> _DATA PROVIDED_:
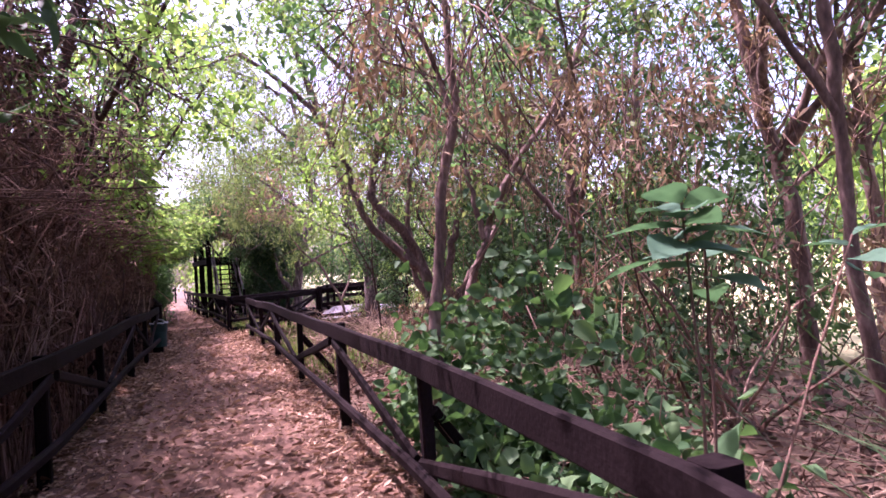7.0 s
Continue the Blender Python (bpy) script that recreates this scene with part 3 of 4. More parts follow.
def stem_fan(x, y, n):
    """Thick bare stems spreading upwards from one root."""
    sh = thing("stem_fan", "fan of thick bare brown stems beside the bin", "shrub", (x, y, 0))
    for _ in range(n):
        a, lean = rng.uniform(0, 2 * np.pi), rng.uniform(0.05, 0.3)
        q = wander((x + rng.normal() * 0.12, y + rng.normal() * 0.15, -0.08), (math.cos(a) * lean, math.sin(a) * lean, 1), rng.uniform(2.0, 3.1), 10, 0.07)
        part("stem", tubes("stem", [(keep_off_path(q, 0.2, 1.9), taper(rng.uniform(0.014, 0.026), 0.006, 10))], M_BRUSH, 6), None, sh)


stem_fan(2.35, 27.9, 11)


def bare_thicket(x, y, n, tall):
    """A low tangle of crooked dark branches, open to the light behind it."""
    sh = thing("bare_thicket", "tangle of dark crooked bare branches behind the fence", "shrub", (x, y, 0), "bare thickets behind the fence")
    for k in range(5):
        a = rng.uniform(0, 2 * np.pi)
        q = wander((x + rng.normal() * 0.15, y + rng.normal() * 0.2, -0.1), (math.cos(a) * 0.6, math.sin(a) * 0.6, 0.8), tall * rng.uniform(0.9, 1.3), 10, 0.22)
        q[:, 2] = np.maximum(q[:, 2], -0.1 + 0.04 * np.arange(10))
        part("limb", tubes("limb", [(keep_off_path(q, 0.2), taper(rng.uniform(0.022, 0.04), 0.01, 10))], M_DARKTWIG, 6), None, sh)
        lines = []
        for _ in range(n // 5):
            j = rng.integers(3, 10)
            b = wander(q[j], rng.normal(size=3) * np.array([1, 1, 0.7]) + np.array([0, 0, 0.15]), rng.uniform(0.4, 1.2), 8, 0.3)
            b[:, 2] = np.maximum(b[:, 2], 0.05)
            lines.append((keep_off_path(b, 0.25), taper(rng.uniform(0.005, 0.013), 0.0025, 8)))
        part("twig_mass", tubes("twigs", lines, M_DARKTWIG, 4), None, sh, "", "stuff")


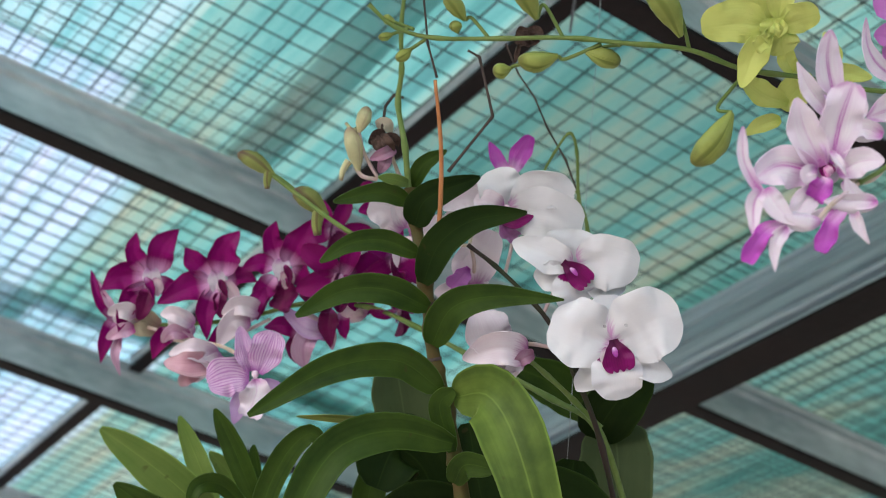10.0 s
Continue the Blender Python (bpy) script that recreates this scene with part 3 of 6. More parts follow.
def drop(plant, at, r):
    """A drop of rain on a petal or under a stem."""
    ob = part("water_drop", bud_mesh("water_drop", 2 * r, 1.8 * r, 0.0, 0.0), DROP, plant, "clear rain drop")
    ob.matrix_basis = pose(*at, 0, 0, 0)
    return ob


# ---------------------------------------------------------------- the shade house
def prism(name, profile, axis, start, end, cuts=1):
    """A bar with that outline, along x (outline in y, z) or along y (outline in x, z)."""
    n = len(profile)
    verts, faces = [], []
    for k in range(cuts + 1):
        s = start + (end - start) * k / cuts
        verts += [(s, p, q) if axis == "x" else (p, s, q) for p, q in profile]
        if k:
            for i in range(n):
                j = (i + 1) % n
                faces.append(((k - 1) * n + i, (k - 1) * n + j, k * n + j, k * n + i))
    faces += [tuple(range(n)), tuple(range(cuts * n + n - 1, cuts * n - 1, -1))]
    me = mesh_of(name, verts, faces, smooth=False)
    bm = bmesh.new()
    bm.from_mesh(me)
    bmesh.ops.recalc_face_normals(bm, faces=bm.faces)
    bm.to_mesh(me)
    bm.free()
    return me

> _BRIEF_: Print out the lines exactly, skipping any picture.

> _COMPLETE RESPONSE_:
7.0 s
Continue the Blender Python (bpy) script that recreates this scene with part 3 of 4. More parts follow.
def stem_fan(x, y, n):
    """Thick bare stems spreading upwards from one root."""
    sh = thing("stem_fan", "fan of thick bare brown stems beside the bin", "shrub", (x, y, 0))
    for _ in range(n):
        a, lean = rng.uniform(0, 2 * np.pi), rng.uniform(0.05, 0.3)
        q = wander((x + rng.normal() * 0.12, y + rng.normal() * 0.15, -0.08), (math.cos(a) * lean, math.sin(a) * lean, 1), rng.uniform(2.0, 3.1), 10, 0.07)
        part("stem", tubes("stem", [(keep_off_path(q, 0.2, 1.9), taper(rng.uniform(0.014, 0.026), 0.006, 10))], M_BRUSH, 6), None, sh)


stem_fan(2.35, 27.9, 11)


def bare_thicket(x, y, n, tall):
    """A low tangle of crooked dark branches, open to the light behind it."""
    sh = thing("bare_thicket", "tangle of dark crooked bare branches behind the fence", "shrub", (x, y, 0), "bare thickets behind the fence")
    for k in range(5):
        a = rng.uniform(0, 2 * np.pi)
        q = wander((x + rng.normal() * 0.15, y + rng.normal() * 0.2, -0.1), (math.cos(a) * 0.6, math.sin(a) * 0.6, 0.8), tall * rng.uniform(0.9, 1.3), 10, 0.22)
        q[:, 2] = np.maximum(q[:, 2], -0.1 + 0.04 * np.arange(10))
        part("limb", tubes("limb", [(keep_off_path(q, 0.2), taper(rng.uniform(0.022, 0.04), 0.01, 10))], M_DARKTWIG, 6), None, sh)
        lines = []
        for _ in range(n // 5):
            j = rng.integers(3, 10)
            b = wander(q[j], rng.normal(size=3) * np.array([1, 1, 0.7]) + np.array([0, 0, 0.15]), rng.uniform(0.4, 1.2), 8, 0.3)
            b[:, 2] = np.maximum(b[:, 2], 0.05)
            lines.append((keep_off_path(b, 0.25), taper(rng.uniform(0.005, 0.013), 0.0025, 8)))
        part("twig_mass", tubes("twigs", lines, M_DARKTWIG, 4), None, sh, "", "stuff")


10.0 s
Continue the Blender Python (bpy) script that recreates this scene with part 3 of 6. More parts follow.
def drop(plant, at, r):
    """A drop of rain on a petal or under a stem."""
    ob = part("water_drop", bud_mesh("water_drop", 2 * r, 1.8 * r, 0.0, 0.0), DROP, plant, "clear rain drop")
    ob.matrix_basis = pose(*at, 0, 0, 0)
    return ob


# ---------------------------------------------------------------- the shade house
def prism(name, profile, axis, start, end, cuts=1):
    """A bar with that outline, along x (outline in y, z) or along y (outline in x, z)."""
    n = len(profile)
    verts, faces = [], []
    for k in range(cuts + 1):
        s = start + (end - start) * k / cuts
        verts += [(s, p, q) if axis == "x" else (p, s, q) for p, q in profile]
        if k:
            for i in range(n):
                j = (i + 1) % n
                faces.append(((k - 1) * n + i, (k - 1) * n + j, k * n + j, k * n + i))
    faces += [tuple(range(n)), tuple(range(cuts * n + n - 1, cuts * n - 1, -1))]
    me = mesh_of(name, verts, faces, smooth=False)
    bm = bmesh.new()
    bm.from_mesh(me)
    bmesh.ops.recalc_face_normals(bm, faces=bm.faces)
    bm.to_mesh(me)
    bm.free()
    return me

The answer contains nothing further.